New Delhi: Growth in eight core industries that include electricity, coal, cement, steel and crude oil slumped to 0.5 percent in January as compared to 3.1 percent in the previous month and 6.4 percent in the corresponding month of last year, dampening hopes for revival in overall factory output.
According to data released on Tuesday by the ministry of commerce and industry, the biggest drag were the electricity generation and petroleum refinery segments. Growth in electricity generation, which has 10.32 percent weight in the Index of Industrial Production (IIP), slumped to 2.4 percent in January as compared to 8 percent in December.
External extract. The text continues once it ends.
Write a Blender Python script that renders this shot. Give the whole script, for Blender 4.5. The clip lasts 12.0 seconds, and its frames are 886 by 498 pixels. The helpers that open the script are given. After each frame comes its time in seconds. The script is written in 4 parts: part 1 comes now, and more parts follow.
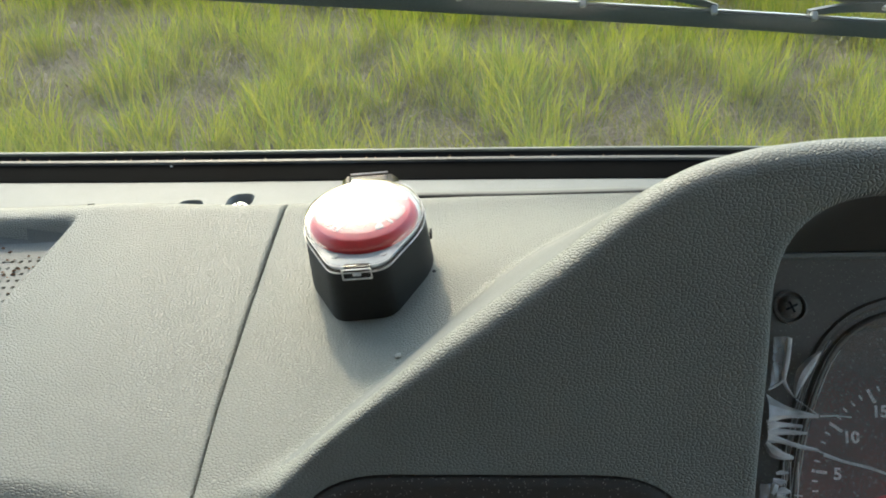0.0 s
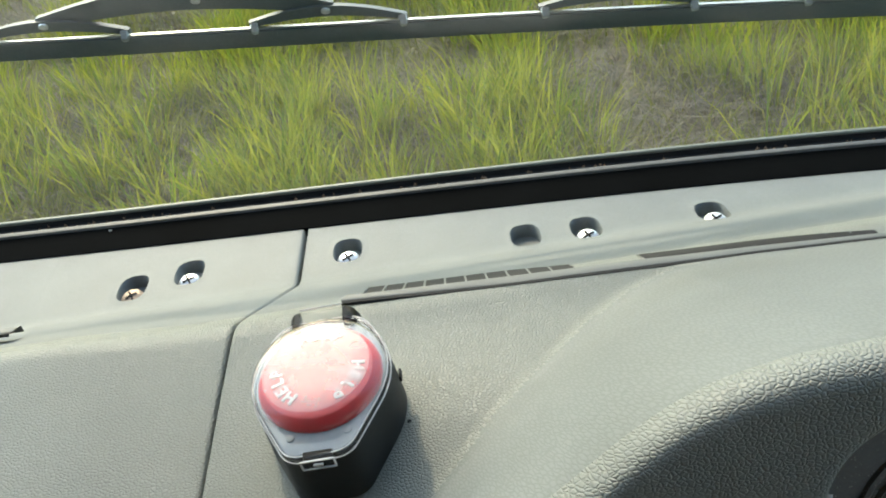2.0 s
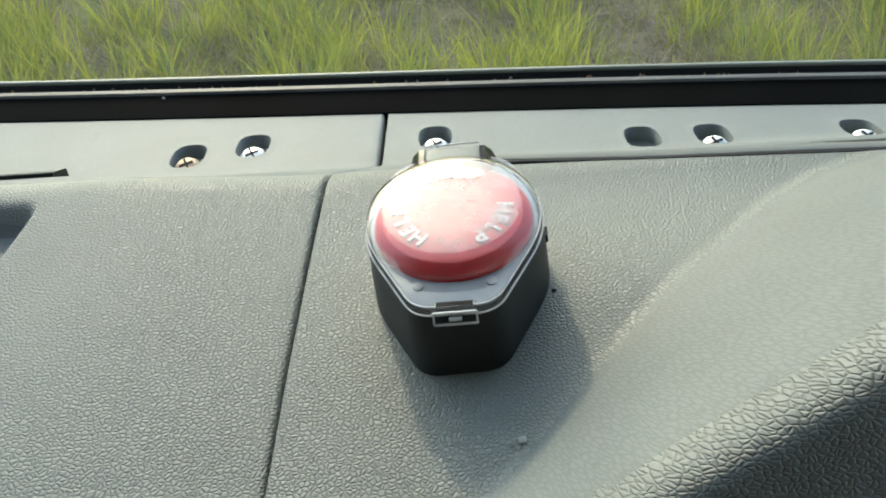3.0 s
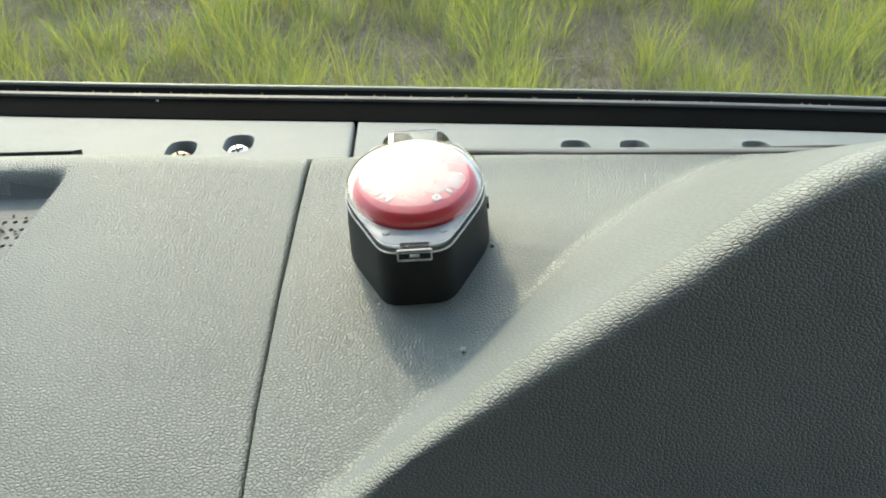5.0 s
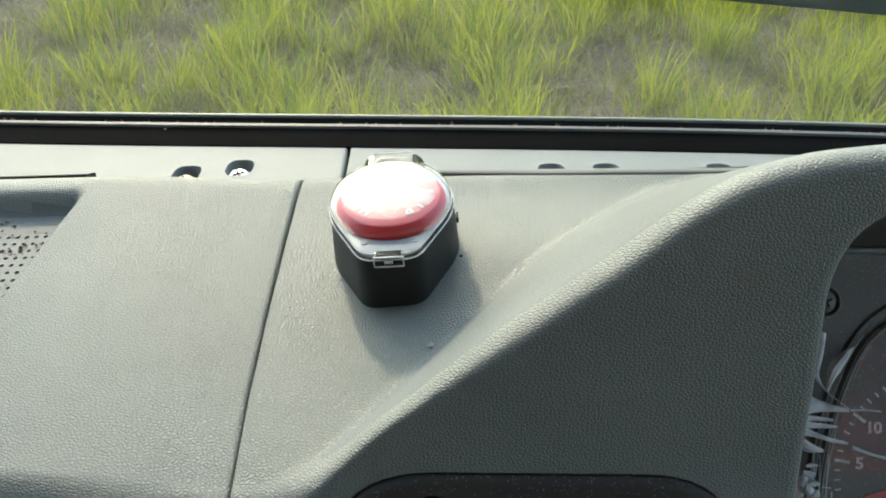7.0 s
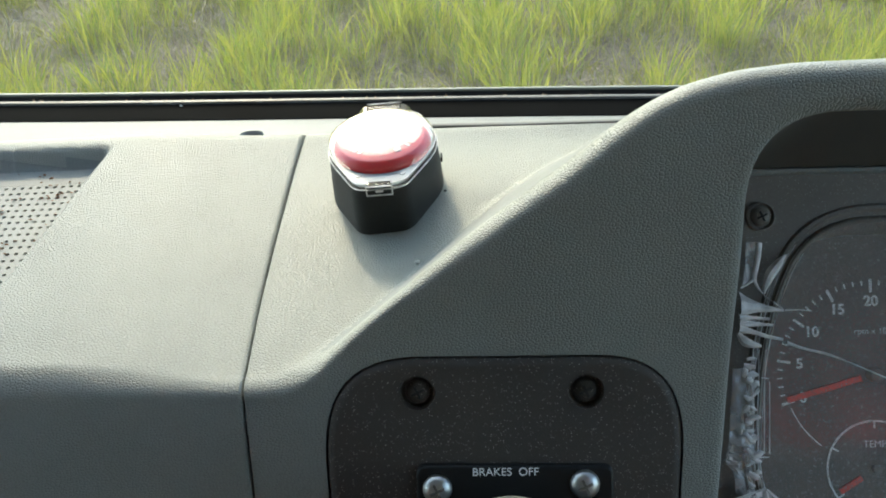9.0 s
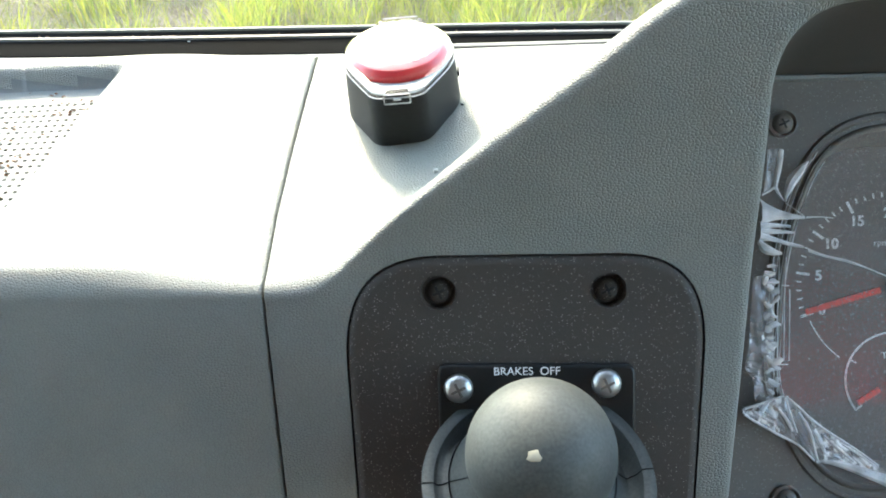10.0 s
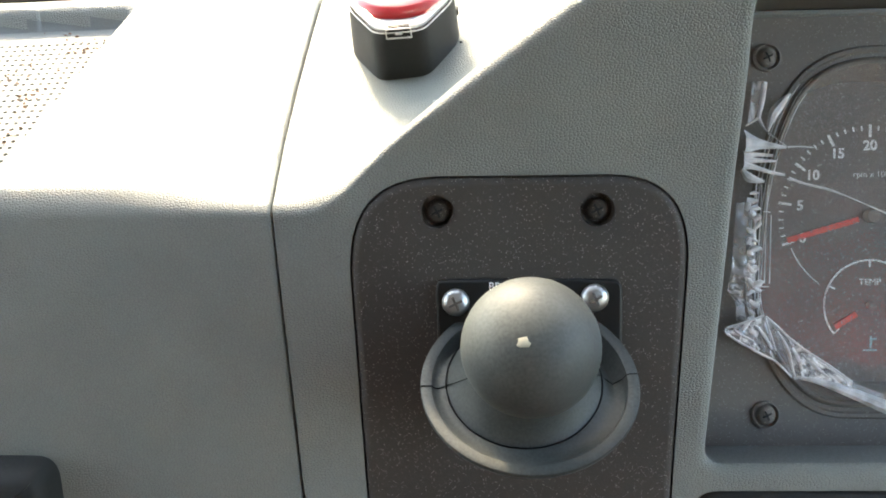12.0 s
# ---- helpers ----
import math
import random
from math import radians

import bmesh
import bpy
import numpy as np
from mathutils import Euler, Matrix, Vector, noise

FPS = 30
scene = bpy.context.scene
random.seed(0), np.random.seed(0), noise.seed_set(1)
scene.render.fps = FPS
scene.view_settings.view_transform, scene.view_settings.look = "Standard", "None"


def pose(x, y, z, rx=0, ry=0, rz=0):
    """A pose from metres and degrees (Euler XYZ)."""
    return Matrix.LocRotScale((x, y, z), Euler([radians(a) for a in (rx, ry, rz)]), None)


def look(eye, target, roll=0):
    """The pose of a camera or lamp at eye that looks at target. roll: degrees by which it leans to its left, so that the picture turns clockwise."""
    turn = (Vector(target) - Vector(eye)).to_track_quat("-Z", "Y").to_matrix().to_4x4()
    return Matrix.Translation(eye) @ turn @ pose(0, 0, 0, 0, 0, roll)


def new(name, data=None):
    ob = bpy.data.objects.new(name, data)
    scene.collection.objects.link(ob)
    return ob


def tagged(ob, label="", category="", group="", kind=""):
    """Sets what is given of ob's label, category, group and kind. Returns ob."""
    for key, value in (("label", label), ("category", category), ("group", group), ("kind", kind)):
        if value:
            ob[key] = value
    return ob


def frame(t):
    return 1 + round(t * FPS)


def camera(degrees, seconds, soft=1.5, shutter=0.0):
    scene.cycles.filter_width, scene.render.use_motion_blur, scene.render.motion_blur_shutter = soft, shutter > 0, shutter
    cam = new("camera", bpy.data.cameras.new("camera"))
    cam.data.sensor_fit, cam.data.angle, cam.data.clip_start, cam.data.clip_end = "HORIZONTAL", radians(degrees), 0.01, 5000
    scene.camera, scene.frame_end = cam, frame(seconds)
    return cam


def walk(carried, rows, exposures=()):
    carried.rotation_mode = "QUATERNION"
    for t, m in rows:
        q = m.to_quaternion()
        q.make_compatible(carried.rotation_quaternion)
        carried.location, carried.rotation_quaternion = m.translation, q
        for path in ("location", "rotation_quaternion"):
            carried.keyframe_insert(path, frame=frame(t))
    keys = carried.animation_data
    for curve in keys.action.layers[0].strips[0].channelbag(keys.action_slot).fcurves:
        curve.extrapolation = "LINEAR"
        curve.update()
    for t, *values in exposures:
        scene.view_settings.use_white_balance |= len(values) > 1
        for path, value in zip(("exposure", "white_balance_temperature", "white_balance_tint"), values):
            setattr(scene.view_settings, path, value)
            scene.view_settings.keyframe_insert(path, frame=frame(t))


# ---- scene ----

In fact, electricity sector has been the key driver of factory output this year. Cumulative growth in electricity generation was 8.6 percent during April-January 2011-12 as against 5.2 percent growth registered during the corresponding period of last year.
Growth in eight core industries that include electricity, coal, cement, steel and crude oil slumped to 0.5 percent.
During April-January 2011-12, the cumulative growth rate of the eight core industries, which has a combined 37.9 percent weight in the Index of Industrial Production, was 4.1 percent as compared to 5.7 percent the corresponding period in 2010-11.
Petroleum refinery production dropped by 4.6 percent in January as against 0.8 percent growth registered in the previous month and 8.7 percent growth registered in the corresponding month of last year.
Steel production dropped by 2.9 percent, natural gas production slumped by 8.9 percent and crude oil production fell by 2 percent during the month under review.
However, there was a good revival in coal output, which grew by 7.5 percent in the month under review after sluggish production registered in most part of the year. In fact, in cumulative terms coal production had a negative growth of (-) 1.5 percent during April-January 2011-12.
Fertiliser production grew by four percent and cement output rose by 10.6 percent during the month under review.